How can I generate an alert when a managed server stops and handle the alert automatically when the server restarts?
You can use a linked rule to generate an alert when a managed server stops and automatically handle the alert when the server restarts.
When IBM® Sterling Control Center Monitor can no longer communicate with a monitored server, it assumes that the server stopped. It then generates an event of type Server Status with a message ID of CCTR034E. Also, when IBM Sterling Control Center Monitor establishes communication with a monitored server, it assumes that the server is started and generates an event of type Server Status with a message ID of CCTR033E.This information can be used in conjunction with a linked rule to generate an alert for a server down condition and to automatically clear any alert generated if and when the server restarts.
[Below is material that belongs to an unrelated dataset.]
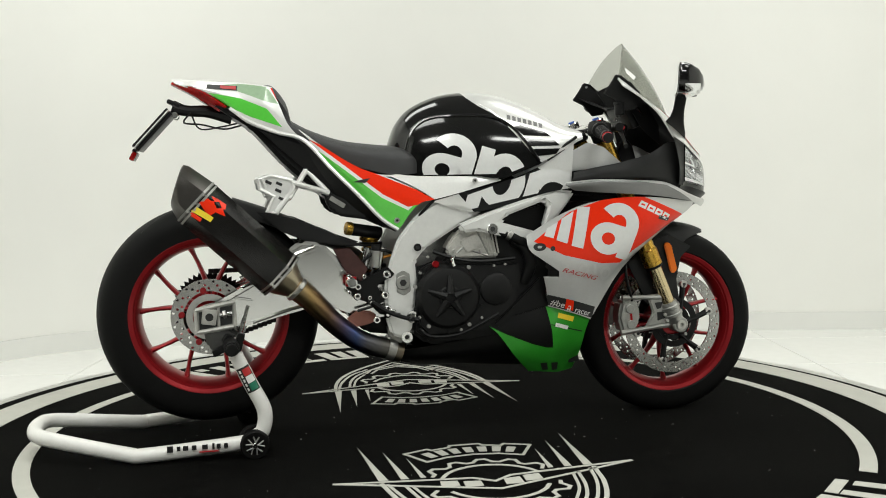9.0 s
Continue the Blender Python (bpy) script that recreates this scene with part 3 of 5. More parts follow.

A linked rule is nothing more than a normal rule with additional attributes. To construct a rule to alert you when a server is down:
- Build a rule with a parameter by using a Key of Message ID, an Operator of Matches, and a Value of CCTR034E. CCTR024E is the event generated by the IBM Sterling Control Center Monitor engine when it thinks a server stopped. You can specify additional parameters to limit when this rule is triggered.
- Select alert1 as the Action to generate an alert of severity 1 when the Server stops.
- Select Enabled on the Linked Rules wizard that appears next.
- For linked rule parameters, specify a parameter with a Key of Message ID, an Operator of Matches, and a Value of CCTR033E, as an event that is generated by the IBM Sterling Control Center Monitor engine when it finds that a managed server starts. Other parameters might also be specified as necessary to ensure that only the appropriate CCTR033E events are matched.
- Since you want to clear the alert generated when the server down occurred when the system sees that the server restarted, choose alert0 for the Resolution action, and the action No Operation for the Non-Resolution action.
- Select alert0 for the Non-Resolution action as well if you always want the alert cleared. The Non-Resolution action does not occur until the number of minutes specified for timeout transpires.
- Set the timeout value to the time the IBM Sterling Control Center Monitor engine waits before taking either the Resolution or the Non-Resolution action. That is, set the timeout value to the maximum time you feel it takes for a server outage to be handled.